··· Collected data

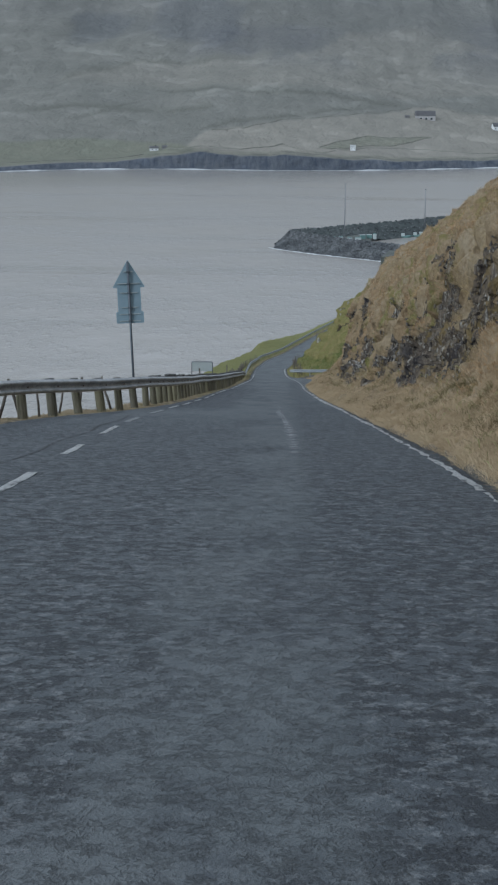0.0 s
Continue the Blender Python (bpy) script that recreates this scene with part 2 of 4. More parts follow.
def blade_material(name, a, b, c, drift=None):
    m, t, p = material(name, 0.85)
    p.inputs["Specular IOR Level"].default_value = 0.15
    r = island(t)
    k = rgb_mix(t, r, a, b)
    k = rgb_mix(t, noise_fac(t, coords(t, (1.0, 1.0, 0.6)), 0.9, 5, 0.62, 0.5, 0.66), k, c)
    if drift:
        k = rgb_mix(t, math_node(t, "MULTIPLY", noise_fac(t, coords(t, (1.0, 1.0, 0.7)), 0.33, 4, 0.6, 0.46, 0.60), 0.75), k, drift)
    t.links.new(k, p.inputs["Base Color"])
    return m


def post_material():
    m, t, p = material("weathered_round_timber", 0.88)
    v = coords(t, (1.0, 1.0, 0.08))
    streak = noise_fac(t, v, 22, 5, 0.65)
    blot = noise_fac(t, coords(t), 5, 4)
    c = rgb_mix(t, streak, (0.082, 0.076, 0.060), (0.20, 0.185, 0.148))
    c = rgb_mix(t, math_node(t, "MULTIPLY", blot, 0.5), c, (0.13, 0.125, 0.075))
    # some trunks are yellow with algae, some brown, some silver
    own = t.nodes.new("ShaderNodeObjectInfo").outputs["Random"]
    yellow = math_node(t, "MULTIPLY", math_node(t, "FRACT", math_node(t, "MULTIPLY", own, 7.31)), 0.5)
    c = rgb_mix(t, yellow, c, rgb_mix(t, streak, (0.135, 0.122, 0.062), (0.26, 0.235, 0.135)))
    h = t.nodes.new("ShaderNodeHueSaturation")
    r = t.nodes.new("ShaderNodeObjectInfo").outputs["Random"]
    t.links.new(math_node(t, "ADD", math_node(t, "MULTIPLY", r, 0.65), 0.72), h.inputs["Value"])
    t.links.new(c, h.inputs["Color"])
    t.links.new(h.outputs[0], p.inputs["Base Color"])
    bump(t, p, streak, 0.6, 0.01)
    return m


FADED_PAINT = mottled("faded_road_paint", (0.27, 0.275, 0.28), (0.42, 0.425, 0.425), 9, 0.75, 0, 50, 0.003)
ASPHALT, PAINT, GROUND, SEA = asphalt_material(), worn_paint_material(), ground_material(), sea_material()
FAR_LAND, TIMBER = far_land_material(), post_material()
STEEL = mottled("weathered_galvanised_steel", (0.21, 0.213, 0.215), (0.50, 0.503, 0.50), 2.2, 0.5, 0.3, 22, 0.003)
NEW_STEEL = mottled("bright_galvanised_steel", (0.24, 0.262, 0.285), (0.36, 0.385, 0.41), 1.2, 0.45, 0.4, 12, 0.001)
BOLT = mottled("rusty_bolt", (0.08, 0.06, 0.05), (0.16, 0.12, 0.1), 20, 0.7, 0.6)
SIGN_BACK = mottled("grey_blue_painted_metal", (0.185, 0.255, 0.295), (0.235, 0.305, 0.345), 1.2, 0.55, 0.0, 9, 0.001)
SIGN_POLE = mottled("dull_grey_tube", (0.085, 0.10, 0.115), (0.14, 0.155, 0.17), 3, 0.5, 0.5, 20)
BOARD_BACK = mottled("pale_grey_metal_sheet", (0.33, 0.37, 0.37), (0.40, 0.43, 0.43), 1.5, 0.5, 0.1, 10, 0.001)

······

**What is asked**: Exclude the images and reproduce the remaining data exactly.

**Reply to the exercise**:
0.0 s
Continue the Blender Python (bpy) script that recreates this scene with part 2 of 4. More parts follow.
def blade_material(name, a, b, c, drift=None):
    m, t, p = material(name, 0.85)
    p.inputs["Specular IOR Level"].default_value = 0.15
    r = island(t)
    k = rgb_mix(t, r, a, b)
    k = rgb_mix(t, noise_fac(t, coords(t, (1.0, 1.0, 0.6)), 0.9, 5, 0.62, 0.5, 0.66), k, c)
    if drift:
        k = rgb_mix(t, math_node(t, "MULTIPLY", noise_fac(t, coords(t, (1.0, 1.0, 0.7)), 0.33, 4, 0.6, 0.46, 0.60), 0.75), k, drift)
    t.links.new(k, p.inputs["Base Color"])
    return m


def post_material():
    m, t, p = material("weathered_round_timber", 0.88)
    v = coords(t, (1.0, 1.0, 0.08))
    streak = noise_fac(t, v, 22, 5, 0.65)
    blot = noise_fac(t, coords(t), 5, 4)
    c = rgb_mix(t, streak, (0.082, 0.076, 0.060), (0.20, 0.185, 0.148))
    c = rgb_mix(t, math_node(t, "MULTIPLY", blot, 0.5), c, (0.13, 0.125, 0.075))
    # some trunks are yellow with algae, some brown, some silver
    own = t.nodes.new("ShaderNodeObjectInfo").outputs["Random"]
    yellow = math_node(t, "MULTIPLY", math_node(t, "FRACT", math_node(t, "MULTIPLY", own, 7.31)), 0.5)
    c = rgb_mix(t, yellow, c, rgb_mix(t, streak, (0.135, 0.122, 0.062), (0.26, 0.235, 0.135)))
    h = t.nodes.new("ShaderNodeHueSaturation")
    r = t.nodes.new("ShaderNodeObjectInfo").outputs["Random"]
    t.links.new(math_node(t, "ADD", math_node(t, "MULTIPLY", r, 0.65), 0.72), h.inputs["Value"])
    t.links.new(c, h.inputs["Color"])
    t.links.new(h.outputs[0], p.inputs["Base Color"])
    bump(t, p, streak, 0.6, 0.01)
    return m


FADED_PAINT = mottled("faded_road_paint", (0.27, 0.275, 0.28), (0.42, 0.425, 0.425), 9, 0.75, 0, 50, 0.003)
ASPHALT, PAINT, GROUND, SEA = asphalt_material(), worn_paint_material(), ground_material(), sea_material()
FAR_LAND, TIMBER = far_land_material(), post_material()
STEEL = mottled("weathered_galvanised_steel", (0.21, 0.213, 0.215), (0.50, 0.503, 0.50), 2.2, 0.5, 0.3, 22, 0.003)
NEW_STEEL = mottled("bright_galvanised_steel", (0.24, 0.262, 0.285), (0.36, 0.385, 0.41), 1.2, 0.45, 0.4, 12, 0.001)
BOLT = mottled("rusty_bolt", (0.08, 0.06, 0.05), (0.16, 0.12, 0.1), 20, 0.7, 0.6)
SIGN_BACK = mottled("grey_blue_painted_metal", (0.185, 0.255, 0.295), (0.235, 0.305, 0.345), 1.2, 0.55, 0.0, 9, 0.001)
SIGN_POLE = mottled("dull_grey_tube", (0.085, 0.10, 0.115), (0.14, 0.155, 0.17), 3, 0.5, 0.5, 20)
BOARD_BACK = mottled("pale_grey_metal_sheet", (0.33, 0.37, 0.37), (0.40, 0.43, 0.43), 1.5, 0.5, 0.1, 10, 0.001)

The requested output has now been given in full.